WHAT NEEDS TO BE DONE: Look below for the line containing "finishes the script." and the line containing "stem_spruce(-109.5, 77.4, 31.4, 4.2)"; repeat exactly those two lines and all lines between them, and nothing else.

begin RECORD LIST

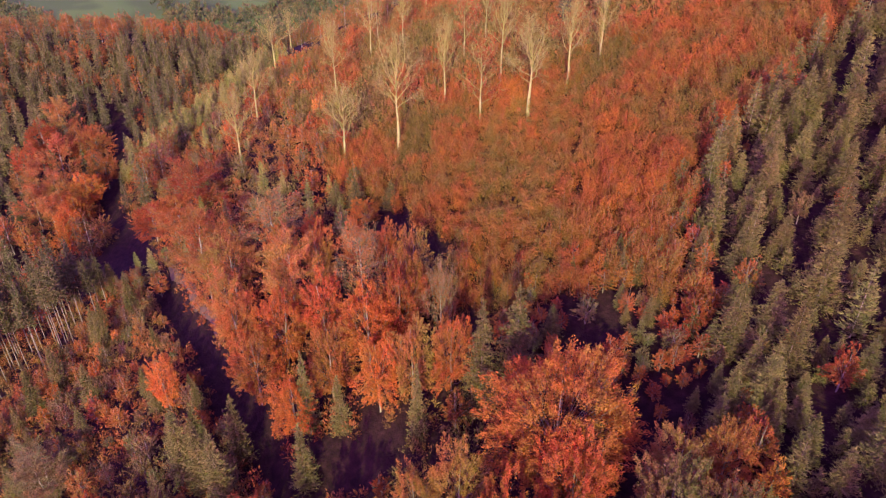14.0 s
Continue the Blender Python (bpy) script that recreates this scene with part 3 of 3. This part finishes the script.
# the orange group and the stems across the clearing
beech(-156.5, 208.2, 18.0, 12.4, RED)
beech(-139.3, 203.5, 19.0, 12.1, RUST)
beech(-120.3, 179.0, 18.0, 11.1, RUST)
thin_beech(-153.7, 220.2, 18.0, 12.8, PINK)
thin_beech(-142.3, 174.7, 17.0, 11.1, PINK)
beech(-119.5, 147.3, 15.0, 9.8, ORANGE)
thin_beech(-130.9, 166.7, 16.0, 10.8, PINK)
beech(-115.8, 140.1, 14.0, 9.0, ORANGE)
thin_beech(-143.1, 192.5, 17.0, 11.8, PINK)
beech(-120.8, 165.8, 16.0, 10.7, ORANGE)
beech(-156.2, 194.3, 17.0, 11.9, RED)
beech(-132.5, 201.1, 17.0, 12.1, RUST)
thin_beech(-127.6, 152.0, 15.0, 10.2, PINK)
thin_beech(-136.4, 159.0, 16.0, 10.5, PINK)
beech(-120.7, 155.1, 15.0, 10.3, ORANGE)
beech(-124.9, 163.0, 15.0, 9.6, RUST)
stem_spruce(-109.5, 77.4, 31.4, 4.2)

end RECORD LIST
begin RECORD LIST

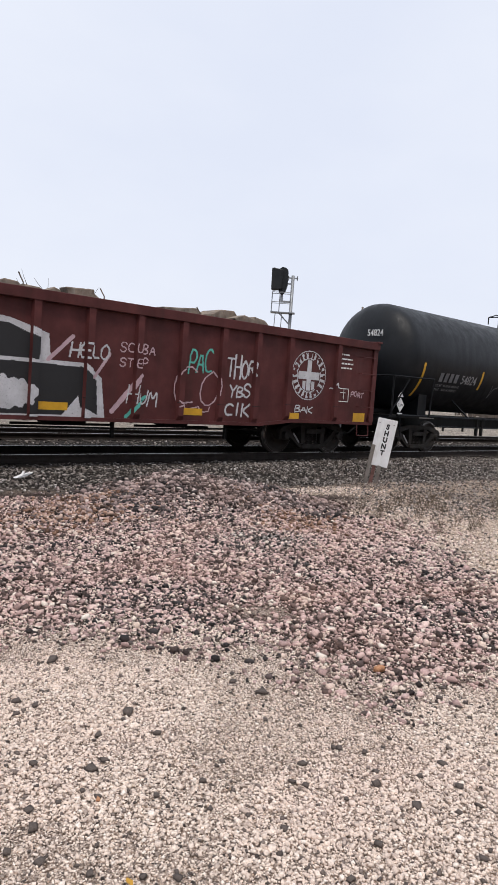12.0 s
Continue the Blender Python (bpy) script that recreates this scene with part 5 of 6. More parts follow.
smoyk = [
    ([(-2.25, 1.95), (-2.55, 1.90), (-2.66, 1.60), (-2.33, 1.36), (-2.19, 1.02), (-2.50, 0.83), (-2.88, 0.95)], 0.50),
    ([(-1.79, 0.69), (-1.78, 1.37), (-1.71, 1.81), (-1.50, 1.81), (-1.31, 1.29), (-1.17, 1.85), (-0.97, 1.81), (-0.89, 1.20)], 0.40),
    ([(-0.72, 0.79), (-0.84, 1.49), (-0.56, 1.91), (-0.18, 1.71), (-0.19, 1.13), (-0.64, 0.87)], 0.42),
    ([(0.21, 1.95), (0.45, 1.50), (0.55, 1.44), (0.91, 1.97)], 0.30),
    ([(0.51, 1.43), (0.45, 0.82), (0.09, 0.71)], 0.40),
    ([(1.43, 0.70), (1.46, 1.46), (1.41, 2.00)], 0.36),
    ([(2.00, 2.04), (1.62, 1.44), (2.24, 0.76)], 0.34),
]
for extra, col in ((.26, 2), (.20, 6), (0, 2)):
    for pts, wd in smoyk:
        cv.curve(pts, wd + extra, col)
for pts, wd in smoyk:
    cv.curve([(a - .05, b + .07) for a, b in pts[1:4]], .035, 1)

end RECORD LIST

EXERCISE OUTPUT:
Continue the Blender Python (bpy) script that recreates this scene with part 3 of 3. This part finishes the script.
# the orange group and the stems across the clearing
beech(-156.5, 208.2, 18.0, 12.4, RED)
beech(-139.3, 203.5, 19.0, 12.1, RUST)
beech(-120.3, 179.0, 18.0, 11.1, RUST)
thin_beech(-153.7, 220.2, 18.0, 12.8, PINK)
thin_beech(-142.3, 174.7, 17.0, 11.1, PINK)
beech(-119.5, 147.3, 15.0, 9.8, ORANGE)
thin_beech(-130.9, 166.7, 16.0, 10.8, PINK)
beech(-115.8, 140.1, 14.0, 9.0, ORANGE)
thin_beech(-143.1, 192.5, 17.0, 11.8, PINK)
beech(-120.8, 165.8, 16.0, 10.7, ORANGE)
beech(-156.2, 194.3, 17.0, 11.9, RED)
beech(-132.5, 201.1, 17.0, 12.1, RUST)
thin_beech(-127.6, 152.0, 15.0, 10.2, PINK)
thin_beech(-136.4, 159.0, 16.0, 10.5, PINK)
beech(-120.7, 155.1, 15.0, 10.3, ORANGE)
beech(-124.9, 163.0, 15.0, 9.6, RUST)
stem_spruce(-109.5, 77.4, 31.4, 4.2)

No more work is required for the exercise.